(WRITTEN REQUEST):
Strip the pictures and reproduce the rest of the listing exactly.

(RECORDED DATA):
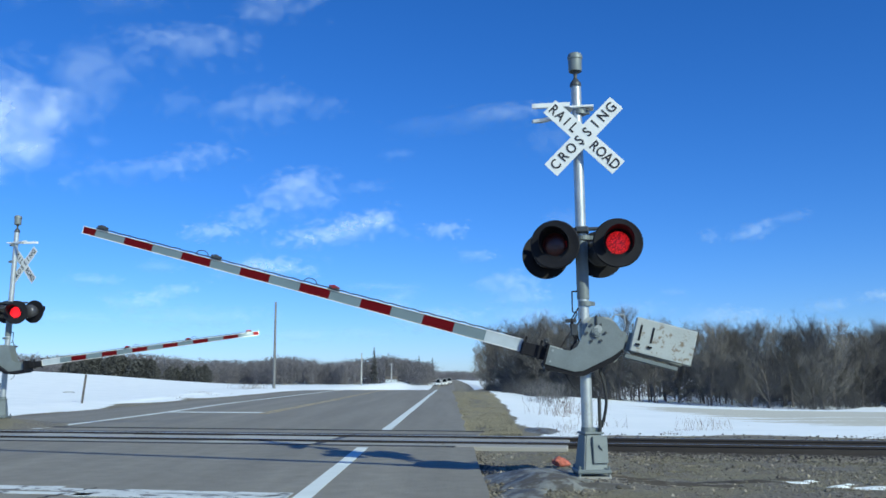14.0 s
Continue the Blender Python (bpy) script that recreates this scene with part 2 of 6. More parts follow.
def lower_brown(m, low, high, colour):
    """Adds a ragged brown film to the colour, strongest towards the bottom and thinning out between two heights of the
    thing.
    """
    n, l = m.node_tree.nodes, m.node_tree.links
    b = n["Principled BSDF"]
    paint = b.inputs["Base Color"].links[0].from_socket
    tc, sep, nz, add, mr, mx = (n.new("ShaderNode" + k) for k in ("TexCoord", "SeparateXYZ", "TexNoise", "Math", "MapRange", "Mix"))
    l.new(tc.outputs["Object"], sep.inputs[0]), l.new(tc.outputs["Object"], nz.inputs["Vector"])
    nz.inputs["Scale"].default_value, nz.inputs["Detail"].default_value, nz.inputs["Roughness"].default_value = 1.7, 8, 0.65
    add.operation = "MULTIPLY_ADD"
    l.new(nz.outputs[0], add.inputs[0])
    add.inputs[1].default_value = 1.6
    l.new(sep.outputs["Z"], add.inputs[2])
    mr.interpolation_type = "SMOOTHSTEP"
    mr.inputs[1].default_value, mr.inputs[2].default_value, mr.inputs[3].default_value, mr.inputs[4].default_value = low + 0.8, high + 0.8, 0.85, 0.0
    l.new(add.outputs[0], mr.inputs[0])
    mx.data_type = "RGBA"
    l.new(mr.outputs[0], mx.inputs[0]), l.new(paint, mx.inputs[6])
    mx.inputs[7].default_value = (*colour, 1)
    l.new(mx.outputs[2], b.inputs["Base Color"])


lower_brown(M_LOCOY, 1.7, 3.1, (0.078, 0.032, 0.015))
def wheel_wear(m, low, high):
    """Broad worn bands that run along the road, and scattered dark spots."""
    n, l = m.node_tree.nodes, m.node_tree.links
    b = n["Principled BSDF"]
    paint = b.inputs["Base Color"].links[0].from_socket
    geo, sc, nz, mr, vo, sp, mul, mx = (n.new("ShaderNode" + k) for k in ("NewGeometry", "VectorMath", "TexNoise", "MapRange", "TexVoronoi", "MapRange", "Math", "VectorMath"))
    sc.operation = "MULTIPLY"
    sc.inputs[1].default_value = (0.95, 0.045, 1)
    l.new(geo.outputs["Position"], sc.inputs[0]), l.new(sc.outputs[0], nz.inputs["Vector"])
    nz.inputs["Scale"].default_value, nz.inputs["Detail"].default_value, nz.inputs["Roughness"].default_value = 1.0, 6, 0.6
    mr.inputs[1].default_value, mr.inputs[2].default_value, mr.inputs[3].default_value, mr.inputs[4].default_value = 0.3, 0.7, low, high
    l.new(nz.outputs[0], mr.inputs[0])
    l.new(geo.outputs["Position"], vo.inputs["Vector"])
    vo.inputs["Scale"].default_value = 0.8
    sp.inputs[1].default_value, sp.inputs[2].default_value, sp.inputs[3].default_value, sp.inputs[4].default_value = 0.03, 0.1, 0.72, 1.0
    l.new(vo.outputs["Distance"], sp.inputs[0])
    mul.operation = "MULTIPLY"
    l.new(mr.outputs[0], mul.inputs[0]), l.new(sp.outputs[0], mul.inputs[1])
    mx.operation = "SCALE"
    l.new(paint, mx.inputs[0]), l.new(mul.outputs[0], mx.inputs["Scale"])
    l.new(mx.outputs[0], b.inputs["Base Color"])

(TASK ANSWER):
14.0 s
Continue the Blender Python (bpy) script that recreates this scene with part 2 of 6. More parts follow.
def lower_brown(m, low, high, colour):
    """Adds a ragged brown film to the colour, strongest towards the bottom and thinning out between two heights of the
    thing.
    """
    n, l = m.node_tree.nodes, m.node_tree.links
    b = n["Principled BSDF"]
    paint = b.inputs["Base Color"].links[0].from_socket
    tc, sep, nz, add, mr, mx = (n.new("ShaderNode" + k) for k in ("TexCoord", "SeparateXYZ", "TexNoise", "Math", "MapRange", "Mix"))
    l.new(tc.outputs["Object"], sep.inputs[0]), l.new(tc.outputs["Object"], nz.inputs["Vector"])
    nz.inputs["Scale"].default_value, nz.inputs["Detail"].default_value, nz.inputs["Roughness"].default_value = 1.7, 8, 0.65
    add.operation = "MULTIPLY_ADD"
    l.new(nz.outputs[0], add.inputs[0])
    add.inputs[1].default_value = 1.6
    l.new(sep.outputs["Z"], add.inputs[2])
    mr.interpolation_type = "SMOOTHSTEP"
    mr.inputs[1].default_value, mr.inputs[2].default_value, mr.inputs[3].default_value, mr.inputs[4].default_value = low + 0.8, high + 0.8, 0.85, 0.0
    l.new(add.outputs[0], mr.inputs[0])
    mx.data_type = "RGBA"
    l.new(mr.outputs[0], mx.inputs[0]), l.new(paint, mx.inputs[6])
    mx.inputs[7].default_value = (*colour, 1)
    l.new(mx.outputs[2], b.inputs["Base Color"])


lower_brown(M_LOCOY, 1.7, 3.1, (0.078, 0.032, 0.015))
def wheel_wear(m, low, high):
    """Broad worn bands that run along the road, and scattered dark spots."""
    n, l = m.node_tree.nodes, m.node_tree.links
    b = n["Principled BSDF"]
    paint = b.inputs["Base Color"].links[0].from_socket
    geo, sc, nz, mr, vo, sp, mul, mx = (n.new("ShaderNode" + k) for k in ("NewGeometry", "VectorMath", "TexNoise", "MapRange", "TexVoronoi", "MapRange", "Math", "VectorMath"))
    sc.operation = "MULTIPLY"
    sc.inputs[1].default_value = (0.95, 0.045, 1)
    l.new(geo.outputs["Position"], sc.inputs[0]), l.new(sc.outputs[0], nz.inputs["Vector"])
    nz.inputs["Scale"].default_value, nz.inputs["Detail"].default_value, nz.inputs["Roughness"].default_value = 1.0, 6, 0.6
    mr.inputs[1].default_value, mr.inputs[2].default_value, mr.inputs[3].default_value, mr.inputs[4].default_value = 0.3, 0.7, low, high
    l.new(nz.outputs[0], mr.inputs[0])
    l.new(geo.outputs["Position"], vo.inputs["Vector"])
    vo.inputs["Scale"].default_value = 0.8
    sp.inputs[1].default_value, sp.inputs[2].default_value, sp.inputs[3].default_value, sp.inputs[4].default_value = 0.03, 0.1, 0.72, 1.0
    l.new(vo.outputs["Distance"], sp.inputs[0])
    mul.operation = "MULTIPLY"
    l.new(mr.outputs[0], mul.inputs[0]), l.new(sp.outputs[0], mul.inputs[1])
    mx.operation = "SCALE"
    l.new(paint, mx.inputs[0]), l.new(mul.outputs[0], mx.inputs["Scale"])
    l.new(mx.outputs[0], b.inputs["Base Color"])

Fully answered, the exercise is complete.